- Also known as: Teledyaryo Sports (2006-2008, 2010-2012); NBN Sports (2008-2010);
- Genre: Sports news
- Created by: People's Television Network
- Directed by: Leo Docto Gerard Dumasal
- Presented by: Meg Siozon Jing Jamlang
- Original language: Filipino

Production
- Executive producers: Sabel Reyes Rhey Piamonte Keith Austria Dada Hernandez
- Production locations: PTV Studio A, PIA-PTV Government Center, Quezon City
- Camera setup: Multi-camera setup
- Running time: 30–60 minutes

Original release
- Network: NBN/PTV
- Release: April 17, 2006 – present
- Network: IBC
- Release: August 29, 2022 – September 8, 2023
- Network: PTV Sports Network
- Release: November 18, 2024 – present

= PTV Sports (TV program) =

Filipino TV series or program

PTV Sports (formerly known as Teledyaryo Sports and NBN Sports) is a Philippine television sports news broadcasting show broadcast by NBN/PTV and PTV Sports Network. Originally anchored by Snow Badua and Jasmine Romero, it aired from April 17, 2006 to December 30, 2016. The show returned from October 16, 2017 to September 8, 2023 and returned since October 14, 2023. Meg Siozon and Shiela Salaysay currently serve as the anchors. The program airs from Monday to Friday at 8:00 a.m. to 9:00 a.m. (UTC +8). It also has a weekend sports magazine show aired every at 4:00 p.m. to 4:30 p.m. (UTC +8).

==History==
It was first aired on April 17, 2006, as Teledyaryo Sports (renamed as NBN Sports on April 7, 2008 until it returned to its original name on August 9, 2010), and was initially hosted by Snow Badua together with Jasmin Romero and Saleema Refran as his co-hosts. It underwent changes and became the #1 sports program in the country.

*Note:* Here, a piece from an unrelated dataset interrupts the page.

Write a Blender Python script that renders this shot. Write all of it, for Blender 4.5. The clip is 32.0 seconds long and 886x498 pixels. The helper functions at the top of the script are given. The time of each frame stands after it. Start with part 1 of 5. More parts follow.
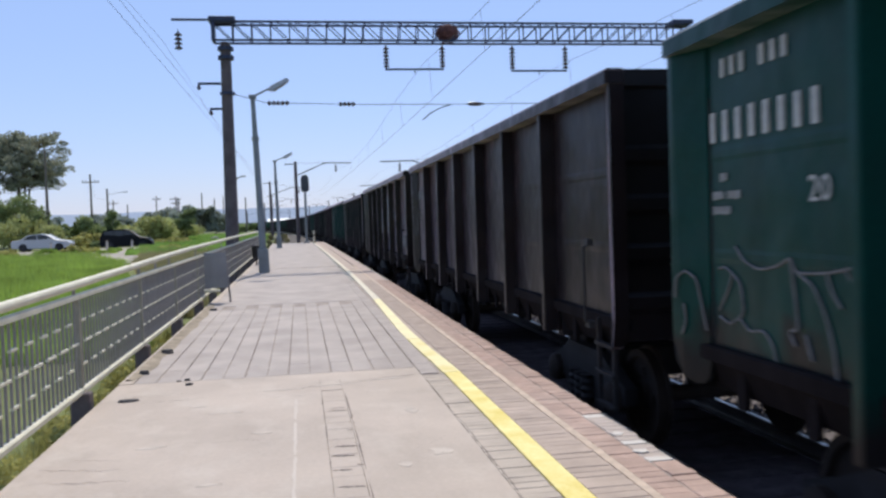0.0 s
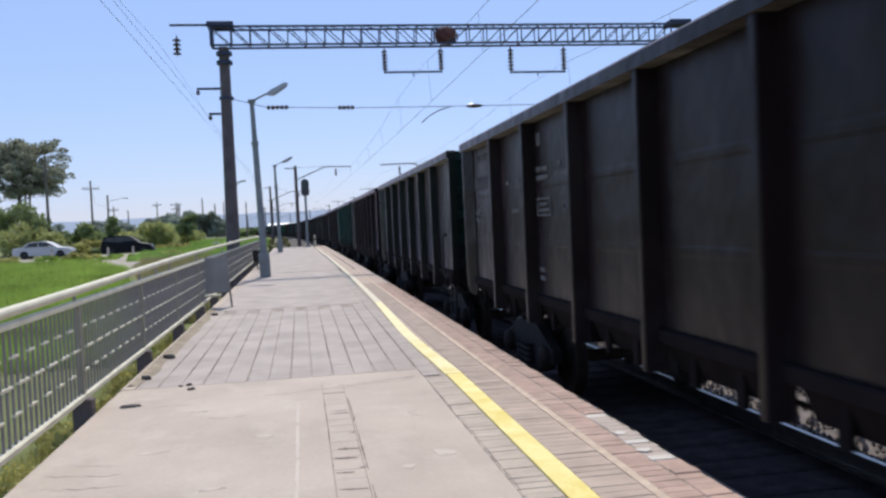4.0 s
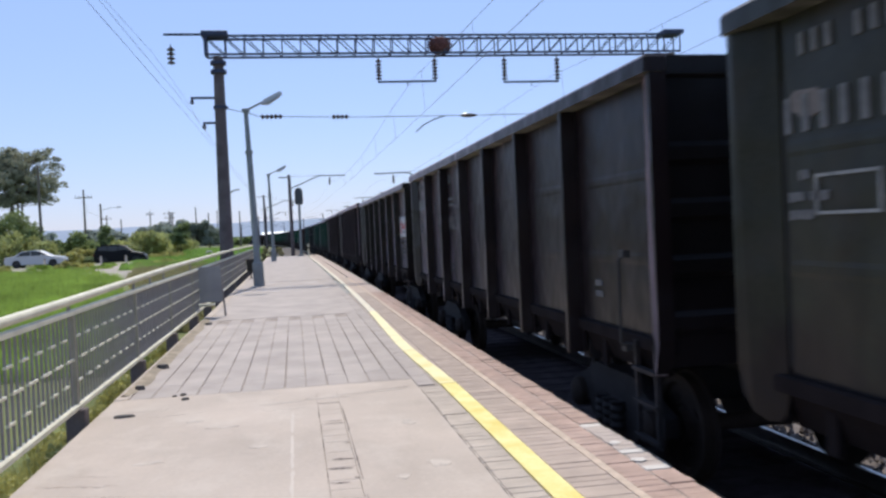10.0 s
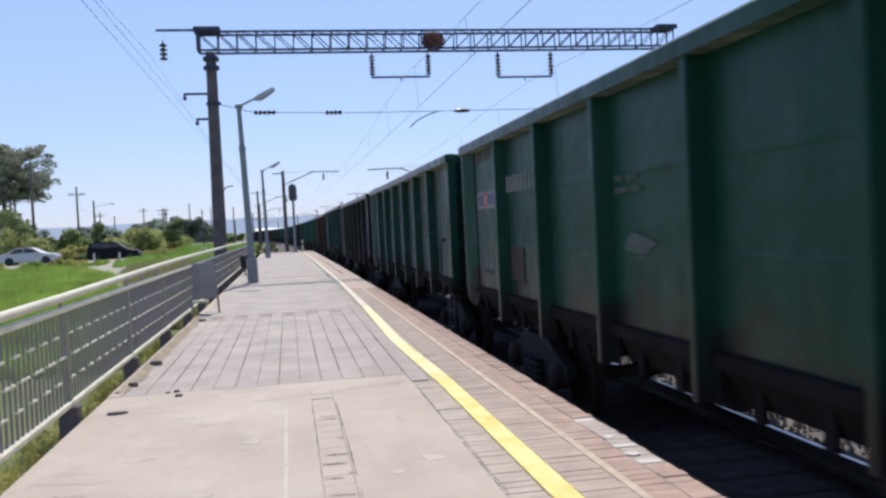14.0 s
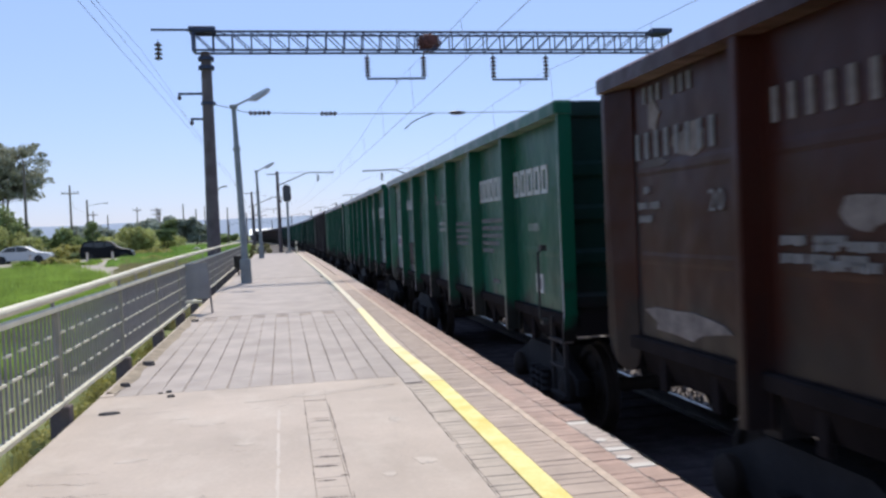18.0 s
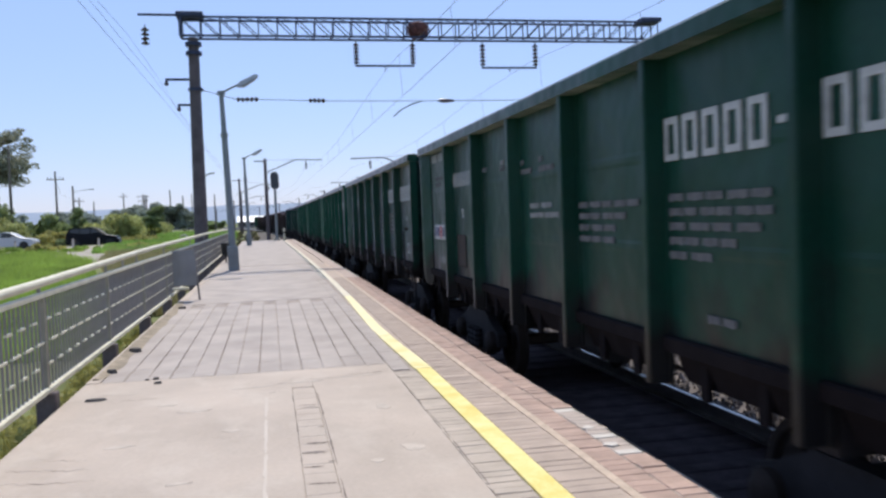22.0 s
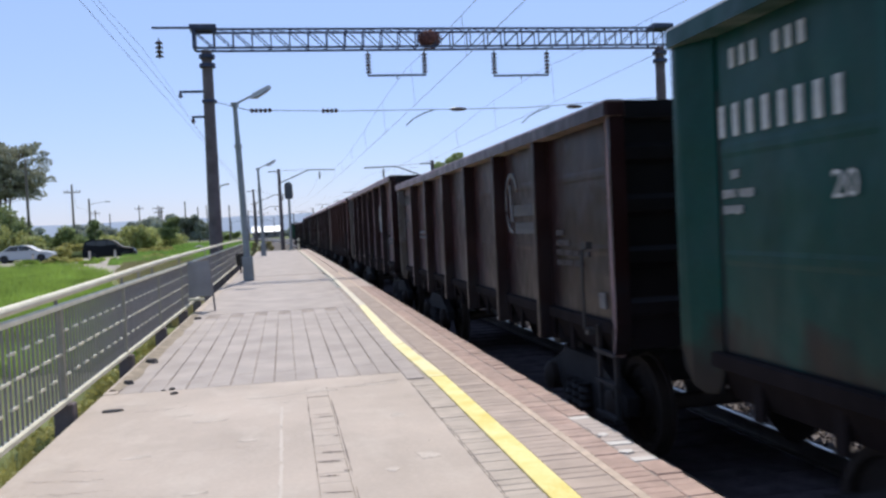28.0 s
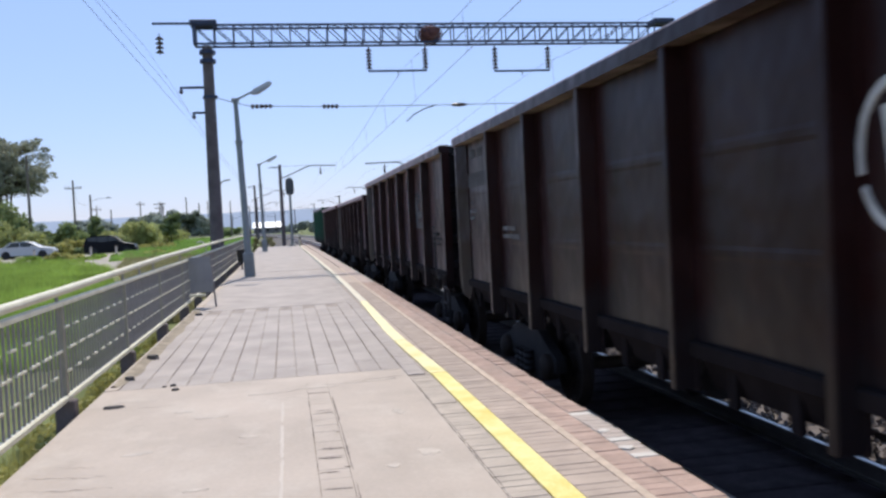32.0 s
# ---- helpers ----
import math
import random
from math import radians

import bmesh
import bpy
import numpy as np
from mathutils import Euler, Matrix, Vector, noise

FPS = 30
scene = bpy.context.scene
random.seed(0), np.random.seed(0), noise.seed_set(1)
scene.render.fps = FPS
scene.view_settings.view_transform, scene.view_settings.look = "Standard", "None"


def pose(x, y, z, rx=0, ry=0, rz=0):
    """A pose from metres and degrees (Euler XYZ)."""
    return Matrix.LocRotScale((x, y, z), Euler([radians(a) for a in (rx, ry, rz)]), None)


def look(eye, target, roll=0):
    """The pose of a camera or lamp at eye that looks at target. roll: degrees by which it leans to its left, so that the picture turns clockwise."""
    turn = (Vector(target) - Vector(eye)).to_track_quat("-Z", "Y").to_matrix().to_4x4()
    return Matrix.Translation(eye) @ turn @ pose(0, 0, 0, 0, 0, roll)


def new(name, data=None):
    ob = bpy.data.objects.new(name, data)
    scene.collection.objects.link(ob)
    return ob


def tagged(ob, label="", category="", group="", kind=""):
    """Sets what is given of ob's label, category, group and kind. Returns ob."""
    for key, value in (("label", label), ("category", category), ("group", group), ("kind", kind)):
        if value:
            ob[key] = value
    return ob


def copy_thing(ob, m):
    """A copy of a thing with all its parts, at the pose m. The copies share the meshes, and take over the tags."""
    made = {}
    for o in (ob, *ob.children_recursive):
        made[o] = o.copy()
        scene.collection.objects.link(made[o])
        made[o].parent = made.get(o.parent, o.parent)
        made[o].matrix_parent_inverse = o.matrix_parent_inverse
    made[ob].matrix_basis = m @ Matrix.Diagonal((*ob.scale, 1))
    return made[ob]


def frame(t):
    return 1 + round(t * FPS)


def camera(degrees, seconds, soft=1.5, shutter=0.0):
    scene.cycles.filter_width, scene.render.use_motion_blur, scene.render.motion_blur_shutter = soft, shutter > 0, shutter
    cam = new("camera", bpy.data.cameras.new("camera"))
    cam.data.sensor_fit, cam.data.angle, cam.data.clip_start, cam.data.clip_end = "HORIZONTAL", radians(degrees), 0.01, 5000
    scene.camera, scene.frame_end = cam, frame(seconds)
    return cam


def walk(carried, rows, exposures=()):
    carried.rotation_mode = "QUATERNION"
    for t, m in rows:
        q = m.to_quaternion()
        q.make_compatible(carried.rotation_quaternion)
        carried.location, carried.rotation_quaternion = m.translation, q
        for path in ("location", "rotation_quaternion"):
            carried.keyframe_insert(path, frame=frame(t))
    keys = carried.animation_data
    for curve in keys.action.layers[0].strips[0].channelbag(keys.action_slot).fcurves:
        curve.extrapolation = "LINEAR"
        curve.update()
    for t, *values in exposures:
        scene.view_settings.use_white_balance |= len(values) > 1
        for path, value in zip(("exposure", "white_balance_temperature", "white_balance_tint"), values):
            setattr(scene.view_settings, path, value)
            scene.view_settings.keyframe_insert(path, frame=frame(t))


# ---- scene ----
# Camera held in the hand on a station platform; z = 0 is the platform's top, y runs along the track.
cam = camera(56.0, 32.0, soft=2.6, shutter=0.12)
PATH = [  # t, x, y, z, yaw, pitch, roll
    (0.0, 0.007, 0.008, 1.557, -9.50, -2.06, 1.87),
    (0.5, -0.001, 0.015, 1.555, -9.65, -2.23, 1.83),
    (1.0, -0.009, 0.016, 1.561, -8.97, -2.26, 2.55),
    (1.5, 0.011, 0.007, 1.563, -9.00, -1.87, 2.59),
    (2.0, 0.008, 0.018, 1.558, -9.35, -2.20, 2.48),
    (2.5, -0.001, 0.009, 1.555, -9.38, -1.95, 2.56),
    (3.0, 0.007, 0.018, 1.555, -9.45, -1.91, 2.54),
    (3.5, 0.014, 0.012, 1.547, -9.43, -1.89, 2.59),
    (5.5, 0.005, 0.014, 1.547, -9.61, -1.90, 2.49),
    (6.0, 0.013, 0.005, 1.555, -9.40, -2.15, 2.84),
    (6.5, -0.000, 0.008, 1.559, -9.69, -1.80, 2.75),
    (7.0, 0.020, 0.018, 1.555, -9.77, -1.68, 3.10),
    (7.5, 0.012, 0.004, 1.556, -9.67, -1.22, 3.23),
    (8.0, 0.023, 0.003, 1.554, -9.63, -1.31, 3.02),
    (8.5, 0.021, 0.002, 1.552, -10.14, -1.23, 2.97),
    (9.0, 0.017, 0.003, 1.558, -9.99, -1.14, 2.69),
    (9.5, 0.015, 0.002, 1.553, -9.99, -1.14, 2.53),
    (10.0, 0.002, -0.004, 1.557, -9.89, -1.30, 2.56),
    (10.5, 0.002, 0.017, 1.549, -9.84, -1.80, 2.57),
    (11.0, 0.014, 0.014, 1.556, -9.88, -1.84, 2.33),
    (11.5, 0.002, 0.009, 1.554, -10.03, -1.84, 2.14),
    (12.0, 0.010, 0.007, 1.555, -10.07, -1.36, 2.54),
    (12.5, 0.012, 0.008, 1.557, -9.87, -1.26, 2.67),
    (13.0, 0.004, -0.010, 1.545, -10.24, -1.36, 2.51),
    (13.5, 0.006, 0.009, 1.550, -10.50, -1.47, 2.52),
    (14.0, 0.012, 0.005, 1.551, -10.28, -1.61, 2.77),
    (14.5, 0.009, -0.010, 1.563, -10.50, -1.82, 2.68),
    (16.5, 0.032, 0.001, 1.557, -10.53, -1.33, 3.33),
    (17.0, 0.027, 0.004, 1.552, -10.60, -1.61, 3.18),
    (17.5, 0.024, -0.001, 1.556, -10.39, -1.47, 2.87),
    (18.0, 0.012, 0.006, 1.554, -10.68, -1.50, 2.33),
    (18.5, 0.014, 0.009, 1.549, -10.63, -1.40, 2.58),
    (19.0, -0.001, -0.001, 1.550, -10.72, -1.21, 2.10),
    (19.5, 0.007, 0.005, 1.549, -10.58, -1.11, 2.00),
    (20.0, 0.010, 0.001, 1.542, -10.89, -1.60, 1.67),
    (20.5, -0.005, 0.004, 1.547, -11.23, -2.20, 1.43),
    (21.0, -0.001, 0.003, 1.556, -11.09, -2.22, 1.92),
    (21.5, -0.018, 0.003, 1.548, -11.31, -2.08, 2.12),
    (22.0, 0.008, 0.007, 1.548, -11.49, -2.33, 2.01),
    (22.5, -0.004, 0.010, 1.543, -11.49, -2.70, 1.95),
    (23.0, 0.005, 0.015, 1.548, -10.74, -2.40, 2.01),
    (23.5, -0.011, 0.005, 1.546, -10.89, -1.65, 1.96),
    (24.0, -0.019, -0.019, 1.554, -10.55, -1.49, 2.04),
    (24.5, -0.001, -0.024, 1.547, -10.88, -1.42, 1.64),
    (25.0, -0.013, -0.009, 1.543, -11.14, -1.71, 1.54),
    (25.5, -0.006, 0.007, 1.545, -10.77, -1.93, 1.89),
    (27.5, 0.003, -0.019, 1.555, -10.26, -1.33, 3.01),
    (28.0, 0.014, -0.010, 1.549, -10.55, -1.73, 2.66),
    (28.5, 0.014, 0.016, 1.551, -10.60, -1.83, 2.75),
    (29.0, 0.028, -0.000, 1.553, -10.43, -1.17, 3.06),
    (29.5, 0.019, -0.006, 1.552, -10.45, -1.53, 2.98),
    (30.0, 0.022, 0.011, 1.553, -10.42, -1.88, 2.86),
    (30.5, 0.016, 0.002, 1.557, -10.42, -1.71, 2.84),
    (31.0, 0.019, 0.005, 1.542, -10.42, -1.79, 2.59),
    (31.5, 0.015, 0.007, 1.552, -10.68, -1.99, 2.59),
    (32.0, 0.021, -0.008, 1.555, -10.47, -2.04, 2.75),
]
walk(cam, [(t, pose(x, y, z, 90 + p, r, w)) for t, x, y, z, w, p, r in PATH], exposures=((0, -0.07), (6, -0.06), (10, 0.0), (21, 0.03), (26, 0.0), (29, 0.0), (32, 0.05)))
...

On December 30, 2016, after its airing of the year-end special, it was later downgraded into a 5-minute segment of PTV News. Due to public demand and after a 10-month hiatus, the show returned to its original timeslot on October 16, 2017, and it is now aired for 30 minutes, and later underwent changes as they moved to the afternoon timeslot since August 13, 2018, due to the airing of Chinese drama serial Jimao.

Until the premiere of Sports Desk on Solar News Channel/9TV/CNN Philippines in 2012 and later on The Score on S+A in 2014, PTV Sports was the only FTA television sports news program in the Philippines.

From August 29, 2022 to September 8, 2023, PTV Sports is also simulcast on IBC weeknights at 7:30 pm-8 pm.

From September 11, 2023 to October 18, 2024, PTV Sports it was later downgraded into a 5-minute segment of Ulat Bayan as Ulat Sports.